What the exercise asks:
Repeat exactly, and only, the lines below starting at the line that contains "4. More parts follow." and ending at the line that contains "return Vector((0.014 *", inclusive of both.

Extracted material:
^^^^^^^^^^^^^^^^
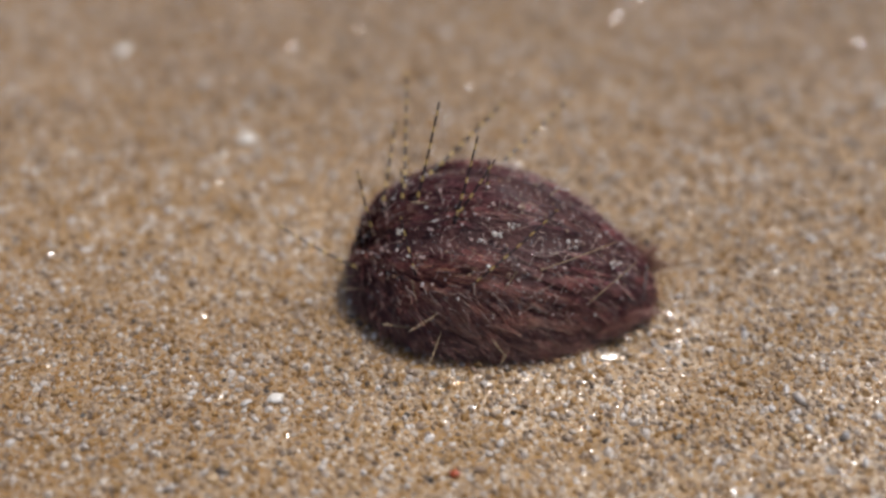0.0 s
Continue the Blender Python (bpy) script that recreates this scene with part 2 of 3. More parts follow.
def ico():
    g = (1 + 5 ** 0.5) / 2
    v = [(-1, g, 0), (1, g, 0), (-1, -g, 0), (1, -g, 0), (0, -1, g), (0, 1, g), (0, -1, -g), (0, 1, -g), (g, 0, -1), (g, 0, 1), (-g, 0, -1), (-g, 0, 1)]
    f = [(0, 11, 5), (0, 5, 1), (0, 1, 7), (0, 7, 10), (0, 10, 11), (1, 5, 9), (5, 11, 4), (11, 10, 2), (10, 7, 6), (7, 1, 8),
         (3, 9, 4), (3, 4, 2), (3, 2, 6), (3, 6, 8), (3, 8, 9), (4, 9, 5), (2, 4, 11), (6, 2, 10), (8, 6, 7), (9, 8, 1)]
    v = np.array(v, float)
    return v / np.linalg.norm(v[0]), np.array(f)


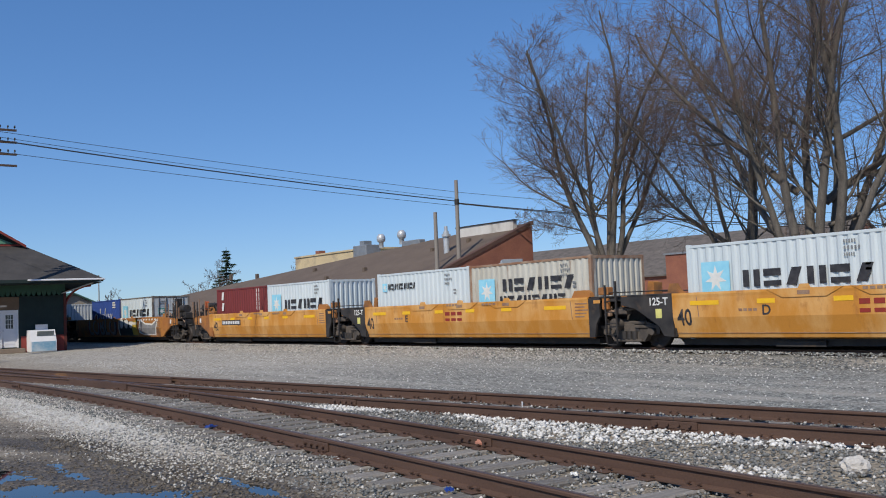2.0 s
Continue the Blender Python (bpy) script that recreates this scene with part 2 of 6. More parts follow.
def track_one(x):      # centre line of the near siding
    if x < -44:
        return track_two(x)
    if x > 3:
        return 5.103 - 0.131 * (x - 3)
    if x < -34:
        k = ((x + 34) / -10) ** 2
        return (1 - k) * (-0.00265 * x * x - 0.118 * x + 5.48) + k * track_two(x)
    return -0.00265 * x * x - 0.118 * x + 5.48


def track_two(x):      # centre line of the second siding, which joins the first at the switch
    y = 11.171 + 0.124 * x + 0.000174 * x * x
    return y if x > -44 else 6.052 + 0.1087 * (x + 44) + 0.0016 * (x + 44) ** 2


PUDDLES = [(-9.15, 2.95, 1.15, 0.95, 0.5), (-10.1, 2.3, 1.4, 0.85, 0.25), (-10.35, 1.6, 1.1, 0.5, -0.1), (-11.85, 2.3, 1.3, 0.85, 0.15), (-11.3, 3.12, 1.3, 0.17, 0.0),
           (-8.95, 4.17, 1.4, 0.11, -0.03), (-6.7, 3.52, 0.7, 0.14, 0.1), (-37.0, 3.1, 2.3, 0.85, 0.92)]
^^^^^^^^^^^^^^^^
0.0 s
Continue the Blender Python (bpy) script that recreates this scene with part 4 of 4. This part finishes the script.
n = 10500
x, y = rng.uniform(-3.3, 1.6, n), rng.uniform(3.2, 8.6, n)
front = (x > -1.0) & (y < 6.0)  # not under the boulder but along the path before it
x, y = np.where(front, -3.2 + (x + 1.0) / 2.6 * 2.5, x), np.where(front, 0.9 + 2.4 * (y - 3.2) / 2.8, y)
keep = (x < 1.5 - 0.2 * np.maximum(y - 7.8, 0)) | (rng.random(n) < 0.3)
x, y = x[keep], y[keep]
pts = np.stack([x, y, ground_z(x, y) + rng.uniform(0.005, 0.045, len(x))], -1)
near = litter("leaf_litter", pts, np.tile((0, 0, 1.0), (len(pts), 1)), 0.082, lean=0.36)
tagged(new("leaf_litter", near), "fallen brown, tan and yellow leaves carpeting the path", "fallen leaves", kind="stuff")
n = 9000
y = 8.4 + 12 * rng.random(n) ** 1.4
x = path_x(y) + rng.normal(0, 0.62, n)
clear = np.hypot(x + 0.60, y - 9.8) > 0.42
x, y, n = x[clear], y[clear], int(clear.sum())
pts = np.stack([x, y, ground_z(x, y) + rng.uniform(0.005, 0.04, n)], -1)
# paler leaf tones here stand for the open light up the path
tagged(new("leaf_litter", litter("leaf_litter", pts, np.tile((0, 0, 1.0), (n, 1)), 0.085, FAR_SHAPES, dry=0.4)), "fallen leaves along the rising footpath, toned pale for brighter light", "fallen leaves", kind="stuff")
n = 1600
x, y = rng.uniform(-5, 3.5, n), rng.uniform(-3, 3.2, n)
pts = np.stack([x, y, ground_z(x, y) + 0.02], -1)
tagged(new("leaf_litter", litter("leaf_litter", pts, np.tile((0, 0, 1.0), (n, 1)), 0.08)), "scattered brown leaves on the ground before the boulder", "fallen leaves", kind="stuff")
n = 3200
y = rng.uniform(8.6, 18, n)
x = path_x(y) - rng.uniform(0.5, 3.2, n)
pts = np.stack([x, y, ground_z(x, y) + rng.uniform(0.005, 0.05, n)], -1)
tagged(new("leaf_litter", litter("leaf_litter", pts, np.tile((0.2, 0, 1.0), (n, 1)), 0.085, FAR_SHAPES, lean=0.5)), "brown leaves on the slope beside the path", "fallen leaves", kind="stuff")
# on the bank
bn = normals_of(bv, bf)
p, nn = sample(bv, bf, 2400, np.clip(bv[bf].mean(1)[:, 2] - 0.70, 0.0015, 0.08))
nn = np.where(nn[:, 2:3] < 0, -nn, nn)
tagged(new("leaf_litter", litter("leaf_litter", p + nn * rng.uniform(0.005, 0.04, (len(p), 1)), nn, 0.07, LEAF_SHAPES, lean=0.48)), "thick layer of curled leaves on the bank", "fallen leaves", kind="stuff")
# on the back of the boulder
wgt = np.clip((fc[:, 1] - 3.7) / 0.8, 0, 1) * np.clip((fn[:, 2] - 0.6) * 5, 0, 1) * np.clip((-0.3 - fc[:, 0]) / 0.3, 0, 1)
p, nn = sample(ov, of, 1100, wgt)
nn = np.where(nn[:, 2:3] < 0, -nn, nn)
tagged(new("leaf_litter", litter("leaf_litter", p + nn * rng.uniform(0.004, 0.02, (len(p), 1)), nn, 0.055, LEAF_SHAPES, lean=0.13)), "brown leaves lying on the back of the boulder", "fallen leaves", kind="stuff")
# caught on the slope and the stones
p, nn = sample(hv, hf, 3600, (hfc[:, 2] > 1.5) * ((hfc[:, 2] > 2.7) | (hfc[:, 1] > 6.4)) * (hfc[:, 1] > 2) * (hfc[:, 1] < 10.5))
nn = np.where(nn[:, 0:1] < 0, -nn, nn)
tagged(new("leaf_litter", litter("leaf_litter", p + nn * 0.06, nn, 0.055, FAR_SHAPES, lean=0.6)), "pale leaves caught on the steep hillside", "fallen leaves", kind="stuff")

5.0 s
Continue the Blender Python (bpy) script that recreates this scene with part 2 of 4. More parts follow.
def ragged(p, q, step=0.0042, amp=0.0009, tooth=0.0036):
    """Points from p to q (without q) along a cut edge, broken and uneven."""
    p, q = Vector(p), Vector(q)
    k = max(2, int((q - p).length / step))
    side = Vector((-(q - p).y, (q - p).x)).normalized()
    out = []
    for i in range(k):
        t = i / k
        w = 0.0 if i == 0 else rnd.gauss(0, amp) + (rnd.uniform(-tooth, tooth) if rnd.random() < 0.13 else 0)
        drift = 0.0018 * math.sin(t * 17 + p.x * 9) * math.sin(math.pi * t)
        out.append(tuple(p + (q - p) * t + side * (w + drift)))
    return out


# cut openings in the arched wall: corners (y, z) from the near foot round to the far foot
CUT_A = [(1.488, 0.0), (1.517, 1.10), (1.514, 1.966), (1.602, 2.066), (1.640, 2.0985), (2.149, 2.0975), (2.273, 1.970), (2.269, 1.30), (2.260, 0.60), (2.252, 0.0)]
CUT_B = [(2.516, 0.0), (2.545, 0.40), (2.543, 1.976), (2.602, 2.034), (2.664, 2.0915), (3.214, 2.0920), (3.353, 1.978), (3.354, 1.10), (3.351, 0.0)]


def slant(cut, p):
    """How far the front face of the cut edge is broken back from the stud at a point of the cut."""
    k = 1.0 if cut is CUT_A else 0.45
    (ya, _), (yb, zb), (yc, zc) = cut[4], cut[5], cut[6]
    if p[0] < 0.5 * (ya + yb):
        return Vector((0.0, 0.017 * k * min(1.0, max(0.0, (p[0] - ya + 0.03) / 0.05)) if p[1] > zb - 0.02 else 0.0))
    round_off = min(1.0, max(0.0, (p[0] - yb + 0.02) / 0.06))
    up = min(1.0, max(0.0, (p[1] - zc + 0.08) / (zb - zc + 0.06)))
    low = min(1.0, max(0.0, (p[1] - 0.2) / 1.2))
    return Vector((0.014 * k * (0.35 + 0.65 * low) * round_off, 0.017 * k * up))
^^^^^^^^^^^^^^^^
Problem solution:
Continue the Blender Python (bpy) script that recreates this scene with part 2 of 4. More parts follow.
def ragged(p, q, step=0.0042, amp=0.0009, tooth=0.0036):
    """Points from p to q (without q) along a cut edge, broken and uneven."""
    p, q = Vector(p), Vector(q)
    k = max(2, int((q - p).length / step))
    side = Vector((-(q - p).y, (q - p).x)).normalized()
    out = []
    for i in range(k):
        t = i / k
        w = 0.0 if i == 0 else rnd.gauss(0, amp) + (rnd.uniform(-tooth, tooth) if rnd.random() < 0.13 else 0)
        drift = 0.0018 * math.sin(t * 17 + p.x * 9) * math.sin(math.pi * t)
        out.append(tuple(p + (q - p) * t + side * (w + drift)))
    return out


# cut openings in the arched wall: corners (y, z) from the near foot round to the far foot
CUT_A = [(1.488, 0.0), (1.517, 1.10), (1.514, 1.966), (1.602, 2.066), (1.640, 2.0985), (2.149, 2.0975), (2.273, 1.970), (2.269, 1.30), (2.260, 0.60), (2.252, 0.0)]
CUT_B = [(2.516, 0.0), (2.545, 0.40), (2.543, 1.976), (2.602, 2.034), (2.664, 2.0915), (3.214, 2.0920), (3.353, 1.978), (3.354, 1.10), (3.351, 0.0)]


def slant(cut, p):
    """How far the front face of the cut edge is broken back from the stud at a point of the cut."""
    k = 1.0 if cut is CUT_A else 0.45
    (ya, _), (yb, zb), (yc, zc) = cut[4], cut[5], cut[6]
    if p[0] < 0.5 * (ya + yb):
        return Vector((0.0, 0.017 * k * min(1.0, max(0.0, (p[0] - ya + 0.03) / 0.05)) if p[1] > zb - 0.02 else 0.0))
    round_off = min(1.0, max(0.0, (p[0] - yb + 0.02) / 0.06))
    up = min(1.0, max(0.0, (p[1] - zc + 0.08) / (zb - zc + 0.06)))
    low = min(1.0, max(0.0, (p[1] - 0.2) / 1.2))
    return Vector((0.014 * k * (0.35 + 0.65 * low) * round_off, 0.017 * k * up))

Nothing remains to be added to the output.